→ Given task: Print only the lines from the top of the data through the line with "pose from metres", both included, skipping every picture.

→ Given data:
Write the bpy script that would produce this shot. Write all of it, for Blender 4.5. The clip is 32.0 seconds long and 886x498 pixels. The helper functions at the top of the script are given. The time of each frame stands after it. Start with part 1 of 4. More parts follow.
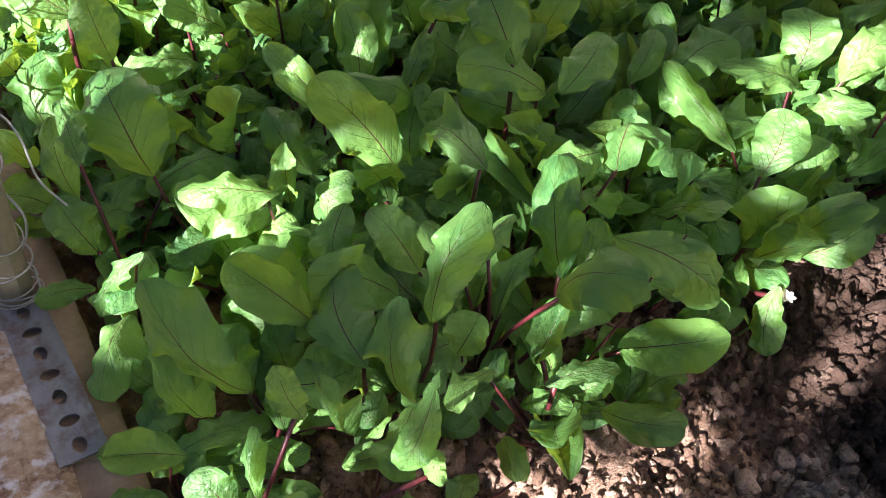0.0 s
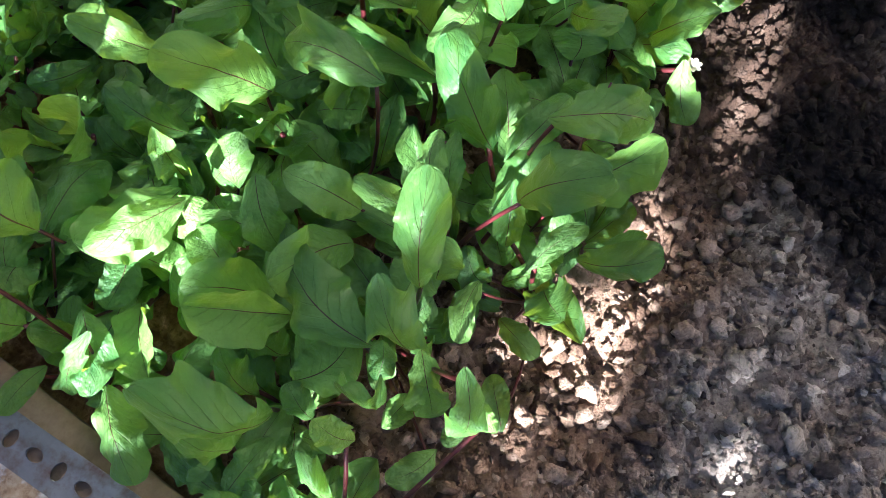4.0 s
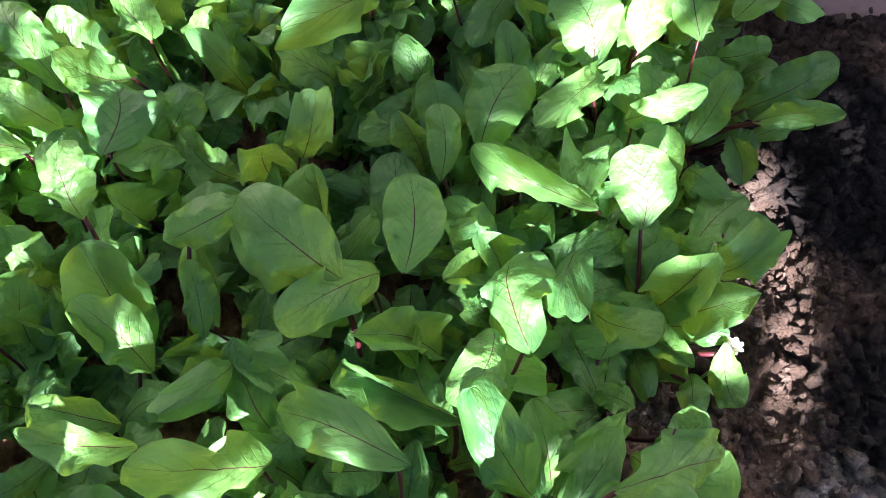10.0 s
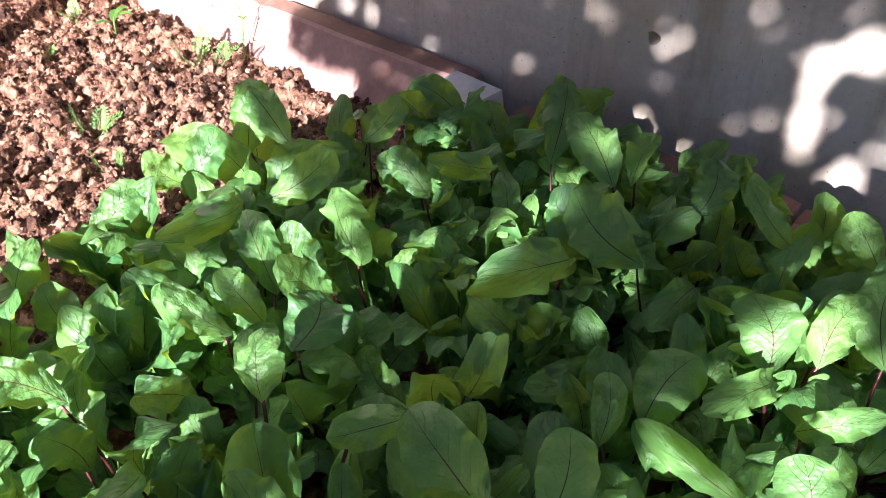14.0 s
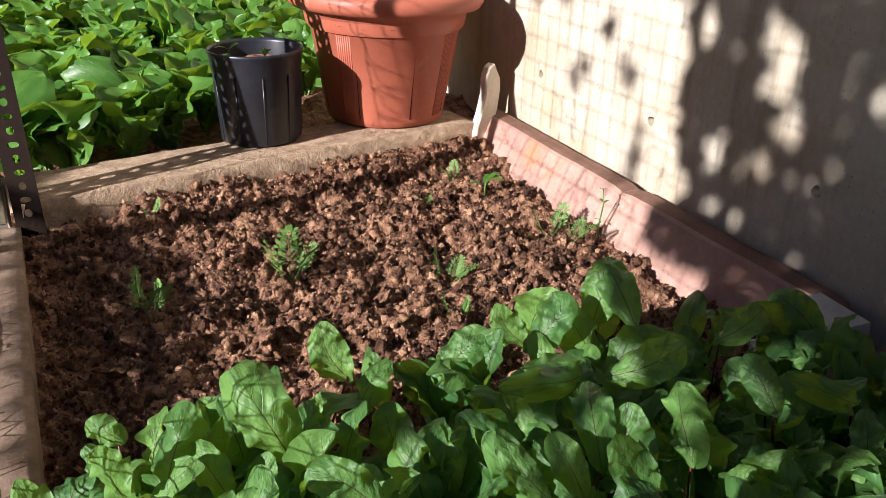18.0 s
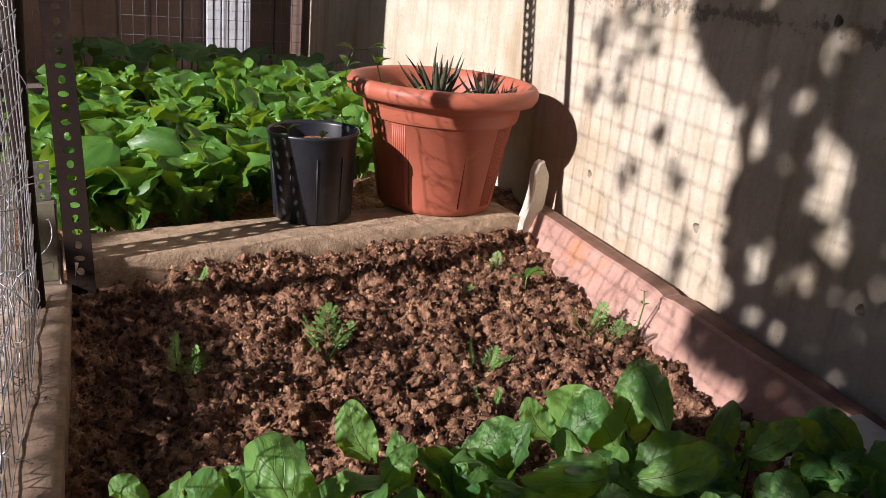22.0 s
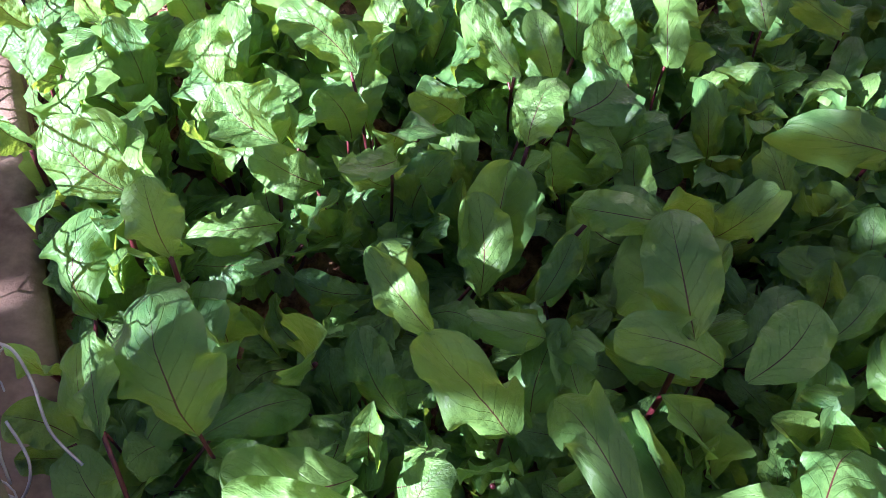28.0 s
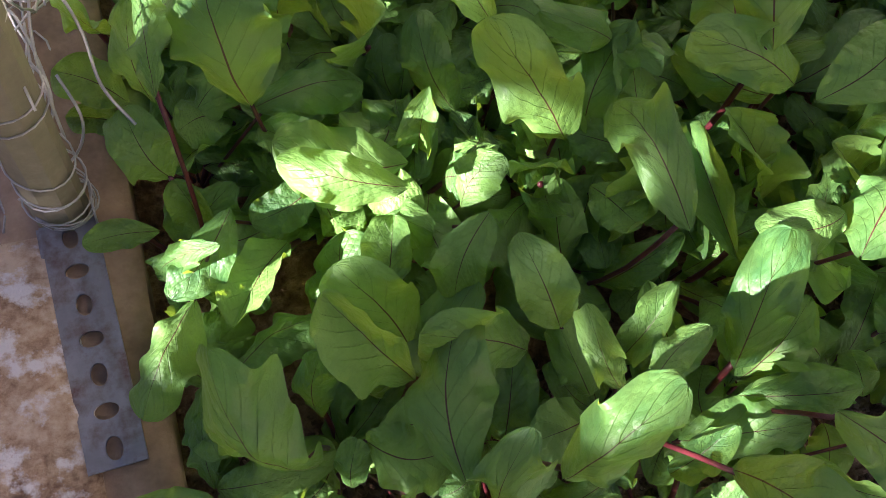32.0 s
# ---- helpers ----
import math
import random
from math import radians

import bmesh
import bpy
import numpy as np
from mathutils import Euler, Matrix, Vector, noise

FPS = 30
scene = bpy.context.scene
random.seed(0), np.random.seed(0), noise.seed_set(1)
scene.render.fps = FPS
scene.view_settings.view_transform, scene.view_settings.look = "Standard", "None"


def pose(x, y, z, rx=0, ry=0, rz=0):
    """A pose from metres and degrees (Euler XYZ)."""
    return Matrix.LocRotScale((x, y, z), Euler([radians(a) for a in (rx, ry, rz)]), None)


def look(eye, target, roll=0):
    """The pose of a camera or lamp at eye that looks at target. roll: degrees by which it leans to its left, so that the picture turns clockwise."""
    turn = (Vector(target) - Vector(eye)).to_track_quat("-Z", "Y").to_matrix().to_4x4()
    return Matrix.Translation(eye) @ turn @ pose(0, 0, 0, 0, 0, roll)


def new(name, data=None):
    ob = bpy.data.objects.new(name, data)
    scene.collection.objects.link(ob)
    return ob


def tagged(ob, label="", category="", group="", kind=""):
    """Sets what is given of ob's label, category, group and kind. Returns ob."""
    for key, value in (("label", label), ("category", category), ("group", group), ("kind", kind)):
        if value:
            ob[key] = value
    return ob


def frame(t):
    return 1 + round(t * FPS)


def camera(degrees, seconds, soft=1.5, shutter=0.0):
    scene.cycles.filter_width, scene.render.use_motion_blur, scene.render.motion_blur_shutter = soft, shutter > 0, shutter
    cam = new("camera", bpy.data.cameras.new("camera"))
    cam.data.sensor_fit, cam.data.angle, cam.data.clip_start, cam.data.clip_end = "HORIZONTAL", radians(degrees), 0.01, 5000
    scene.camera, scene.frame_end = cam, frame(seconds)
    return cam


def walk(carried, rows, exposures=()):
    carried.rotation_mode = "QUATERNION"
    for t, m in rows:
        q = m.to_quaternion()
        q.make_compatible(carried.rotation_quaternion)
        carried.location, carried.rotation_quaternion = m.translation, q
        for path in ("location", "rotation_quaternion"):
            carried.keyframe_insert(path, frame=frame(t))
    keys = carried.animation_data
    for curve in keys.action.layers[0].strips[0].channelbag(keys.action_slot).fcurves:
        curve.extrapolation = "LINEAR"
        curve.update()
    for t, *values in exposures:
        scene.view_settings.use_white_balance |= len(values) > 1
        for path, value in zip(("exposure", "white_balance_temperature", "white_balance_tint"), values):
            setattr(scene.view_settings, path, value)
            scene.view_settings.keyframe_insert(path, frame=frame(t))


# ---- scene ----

→ Finished exercise:
Write the bpy script that would produce this shot. Write all of it, for Blender 4.5. The clip is 32.0 seconds long and 886x498 pixels. The helper functions at the top of the script are given. The time of each frame stands after it. Start with part 1 of 4. More parts follow.
0.0 s
4.0 s
10.0 s
14.0 s
18.0 s
22.0 s
28.0 s
32.0 s
# ---- helpers ----
import math
import random
from math import radians

import bmesh
import bpy
import numpy as np
from mathutils import Euler, Matrix, Vector, noise

FPS = 30
scene = bpy.context.scene
random.seed(0), np.random.seed(0), noise.seed_set(1)
scene.render.fps = FPS
scene.view_settings.view_transform, scene.view_settings.look = "Standard", "None"


def pose(x, y, z, rx=0, ry=0, rz=0):
    """A pose from metres and degrees (Euler XYZ)."""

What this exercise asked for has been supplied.